Right in the first major character interaction, Helen Howell's novella sets up a question: what would you do if your intuition was screaming that a stranger is mortally dangerous to you, yet you don't have a single shred of physical, logical evidence to present to a third party to help you?

It's a question faced by thousands of people around the world, every day. The child notices that the older kids following him on the way to school aren't acting the way they usually do, and intuits he's going to get beat up that morning. The young man goes to a club with some friends and decides he doesn't like the "feel" of the place just before a fight breaks out. A woman accepts a ride from a friend of a friend, and realises as soon as the car starts moving that she's made a mistake.

I Know You Know follows the fate of Janice, a young woman who's inherited both her grandmother's house and her fortune-telling business. Janice's accuracy rate is almost perfect, and she receives a lot of recommendations. One of these leads to her encounter with Edgar Kipp -- a senior sales representative who both hates and is fascinated by fortune-tellers.
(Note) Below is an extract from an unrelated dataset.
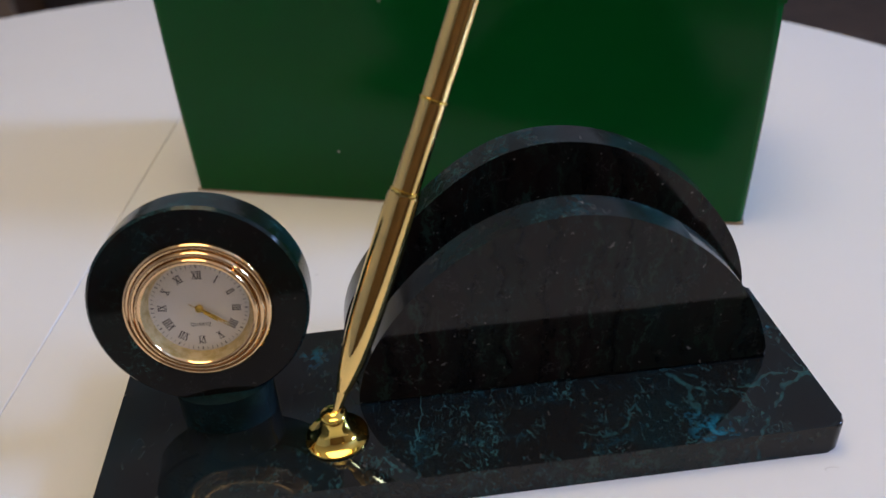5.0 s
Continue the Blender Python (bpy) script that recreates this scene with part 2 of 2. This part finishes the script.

Janice realises from the results of her very first encounter with Kipp that he intends to kill her, but she only has what she has intuited -- no proof. The bulk of the story depicts the different twists and turns of fate and chance as Janice tries to find a way to escape Kipp, while Kipp arranges an opportunity to murder her.

The third-person narratives mostly switches between Janice's and Kipp's day-to-day lives. The insights into Kipp's past and motivations make him a frighteningly well-rounded villain, and a creepy example of logical thinking gone haywire. Janice's attempts to find sound logic for her own correct-but-unprovable conclusions are a deftly-executed illustration of someone who knows she is hunted, but also knows it will be nearly impossible for anyone in power to believe her. Howell does an excellent job of ramping up the tension from chapter to chapter -- as a reader, I felt like calling the police on Kipp myself!
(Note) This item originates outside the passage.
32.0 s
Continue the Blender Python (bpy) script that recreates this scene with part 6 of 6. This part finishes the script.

The story has some significant supernatural aspects. I admired how they highlighted the central intuition/logic conflict, and how they put Kipp's motives into perspective. I wasn't so sure they should have been so prominent in the story's ending, but that may be because I already had a different ending imagined by the time I reached that part of the story. Certainly I was happy with how things turned out for all of the characters.

I read an ebook version of the novella, which came out to 84 pages on my phone's reader application. Maybe it's because one of the characters travels during the story, but I kept thinking it would be an excellent read for a train ride, or two halves of a long commute. Because the chapters flow so seamlessly into one another, and the suspense increases so steadily, it would be difficult to put down for long periods of time.